Governor Gavin Newsom has rolled out a shiny new program called Golden State Start that promises a box of “free” diapers to every newborn leaving participating hospitals. It sounds heartwarming until you look at the budget papers, the nonprofit doing the work, and the family ties that make this look less like charity and more like politics with a bow on top.

What Golden State Start actually does

The program will provide 400 diapers to each newborn discharged from participating hospitals, and the state has budgeted about $20 million to get it started. Baby2Baby, a Los Angeles nonprofit, will handle procurement, warehousing and distribution for the Department of Health Care Access and Information. Officials call it an affordability and maternal‑health measure aimed at families on Medi‑Cal, and yes, diapers are an essential item for new parents.

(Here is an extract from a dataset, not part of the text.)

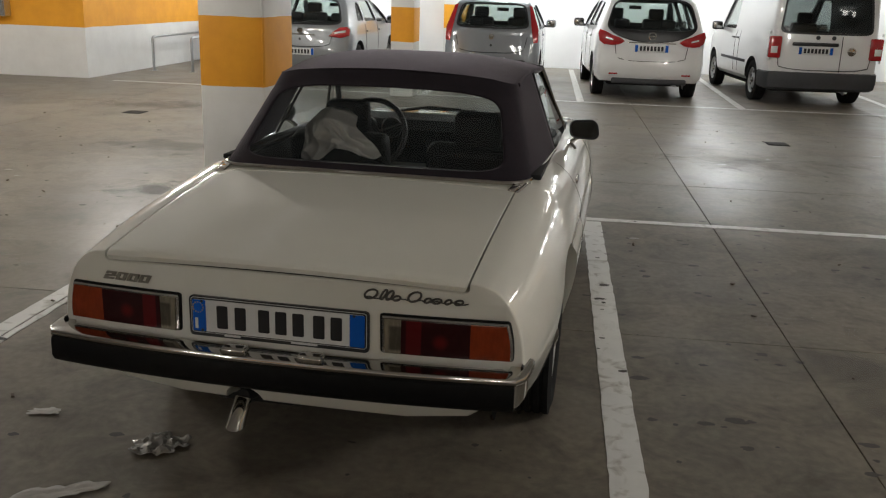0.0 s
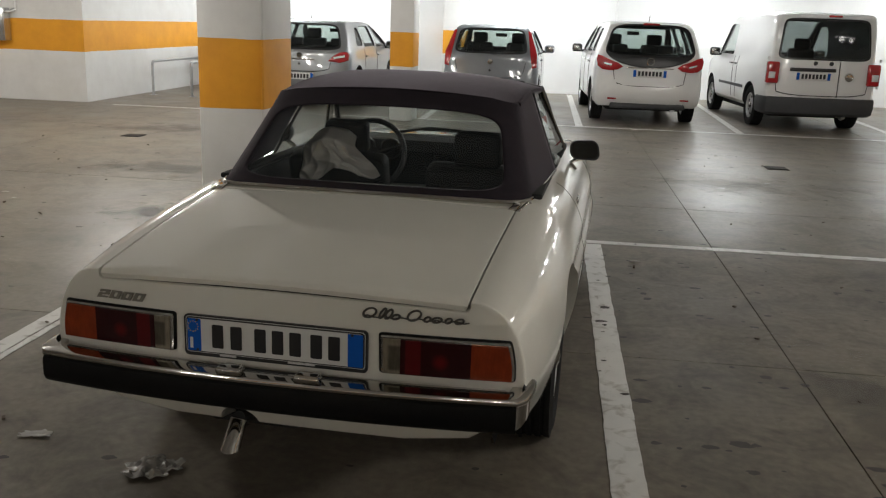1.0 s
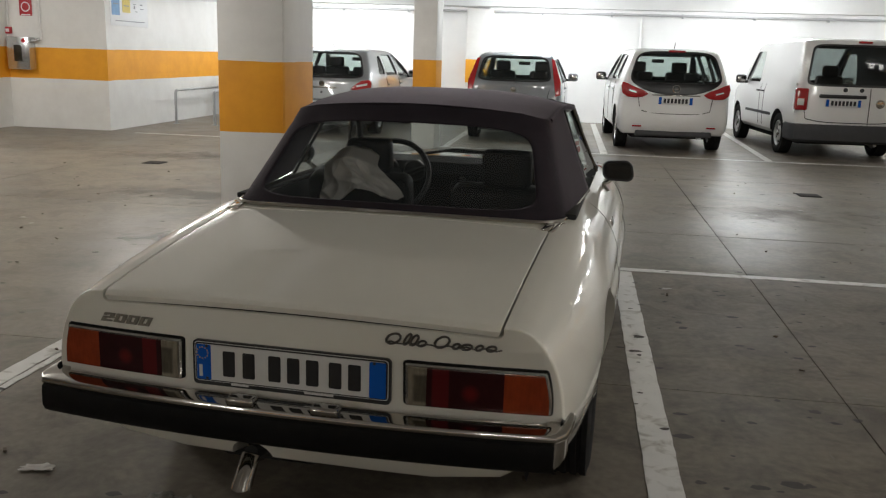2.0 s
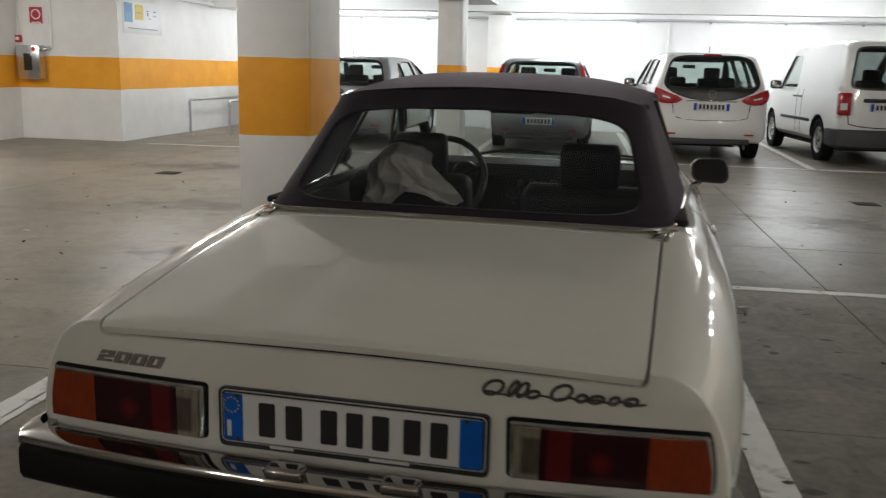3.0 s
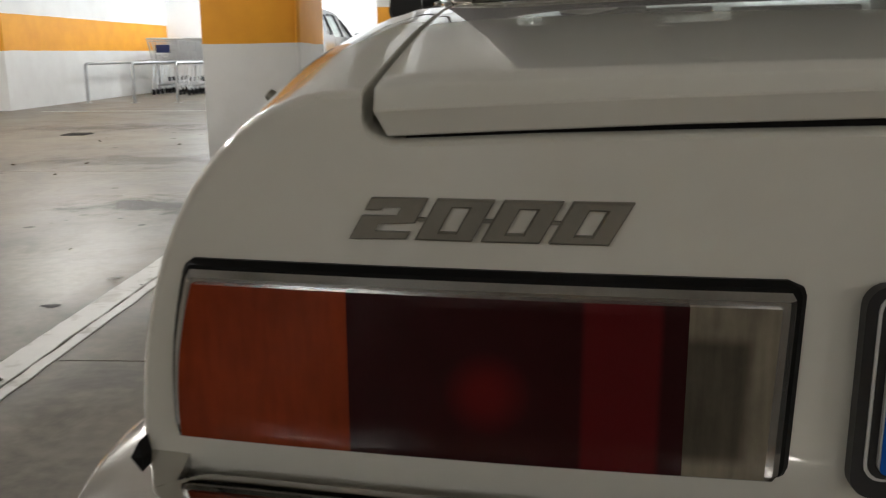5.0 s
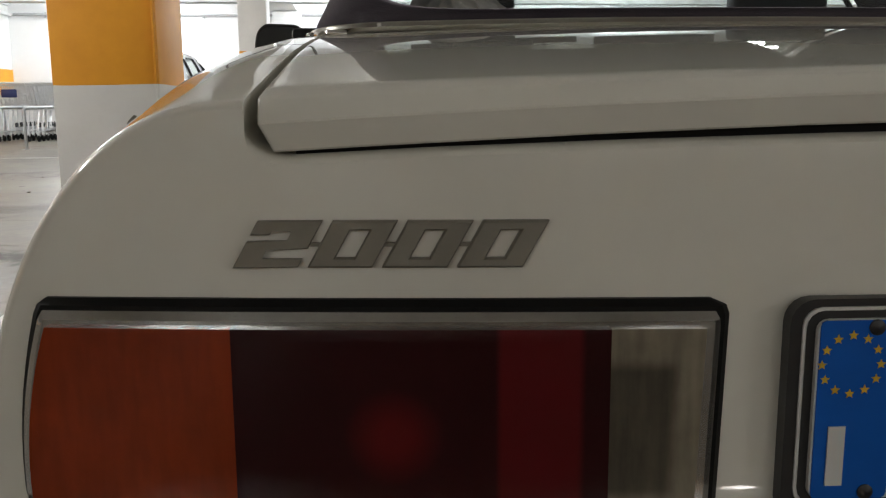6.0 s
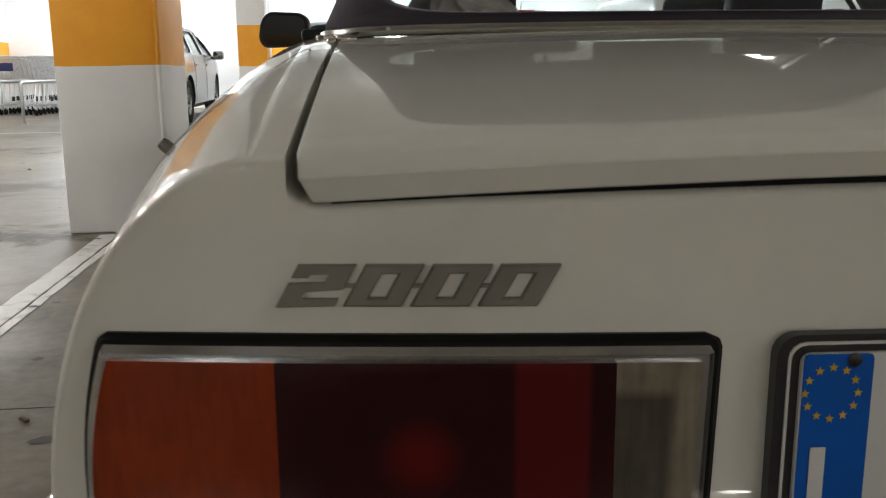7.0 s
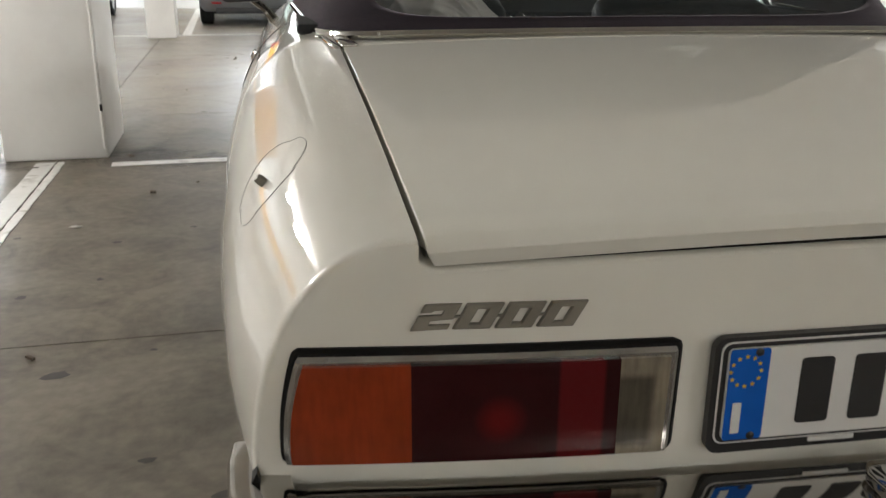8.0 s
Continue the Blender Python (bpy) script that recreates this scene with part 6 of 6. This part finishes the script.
parked_car("grey_hatchback", "grey hatchback with tall red tail lamps parked in a bay", pose(-1.0, 15.6, 0, 0, 0, -1.0), M_GREY, 1.64, 1.48, 3.86, 0.99, (0.62, 3.07), 0.295,
           [(0.2, 0.12), (0.3, 0.03), (0.42, -0.02), (0.56, -0.02), (0.66, 0.02), (0.9, 0.05), (1.0, 0.075), (1.35, 0.25), (1.48, 0.32)], (2.25, 3.05),
           dict(lamps=tall_lamps, extra=hatch_extra, glass=(1.02, 1.385), glass_w=(0.52, 0.60), corner=6.0, plate_z=0.47, bench=0.95, gate=(0.60, 0.60), mirror=M_GREY,
                doors=(1.30,), side_panes=(pane(0.50, 1.22, 1.25, 0.78, 1.02, 1.36), pane(1.30, 2.80, 2.22, 1.33, 1.0, 1.38))))
parked_car("silver_hatchback", "silver hatchback parked facing the back wall", pose(-4.2, 15.25, 0, 0, 0, -1.0), M_SILVER, 1.75, 1.46, 4.25, 0.96, (0.72, 3.33), 0.315,
           [(0.2, 0.13), (0.3, 0.03), (0.42, -0.02), (0.58, -0.02), (0.70, 0.02), (0.9, 0.045), (0.98, 0.09), (1.3, 0.36), (1.46, 0.47)], (2.35, 3.40),
           dict(lamps=wide_lamps, extra=silver_extra, glass=(0.985, 1.36), glass_w=(0.55, 0.68), corner=6.0, plate_z=0.52, bench=1.10, gate=(0.60, 0.56), mirror=M_SILVER,
                doors=(1.20, 2.15), side_panes=(pane(0.72, 1.18, 1.22, 1.0, 1.02, 1.33), pane(1.26, 2.12, 2.05, 1.29, 1.0, 1.36), pane(2.20, 3.15, 2.45, 2.13, 0.98, 1.36))))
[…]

Where the money goes — and why taxpayers should squint

The governor’s budget shows $7.4 million in one year and $12.5 million the next, totaling roughly $19.9 million. Do the math and critics say the per‑diaper and per‑package costs look high. Depending on brand and size, diapers can retail from a dime to seventy cents each. If the state is spending big above retail, that’s a problem. Even worse: if the program is promoted as a “three‑month supply” but actually delivers 400 diapers, reporters and taxpayers deserve a straight answer on what families are really getting.

The optics problem: nonprofit ties and conflict questions

Media and watchdogs are rightly flagging one eyebrow‑raising fact: a Baby2Baby leader sits on the board of a nonprofit co‑founded by First Partner Jennifer Siebel Newsom. That connection makes the whole deal look like public money routed to organizations linked, however loosely, to the governor’s circle. Call it an appearance problem. Even if procurement was handled properly, good government means avoiding the smell of favoritism. Californians are tired of cushy contracts that reward political allies while families still struggle with housing, gas, and groceries.

Questions that need answers now

We need the contract. We need to see unit costs, who manufactures the diapers, and which hospitals are in the initial rollout. Did the administration competitively bid this? Was there a transparent procurement process? If Baby2Baby is co‑labeling diapers as Golden State Start, taxpayers should know why private branding is involved and whether existing diaper banks were consulted. Those are basic accountability questions, not partisan nitpicking.

Golden State Start could help parents, if done efficiently and honestly. But promising “free diapers” while channeling roughly $20 million through a nonprofit with ties to the governor’s inner circle smells like politics dressed as policy. If Governor Gavin Newsom and his team want Californians to take this program seriously, they should release the paperwork, explain the math, and let watchdogs and lawmakers review the deal. Until then, voters can enjoy the photo ops and wonder why the baby wipes cost so much when the taxpayers are already stuck paying the bill.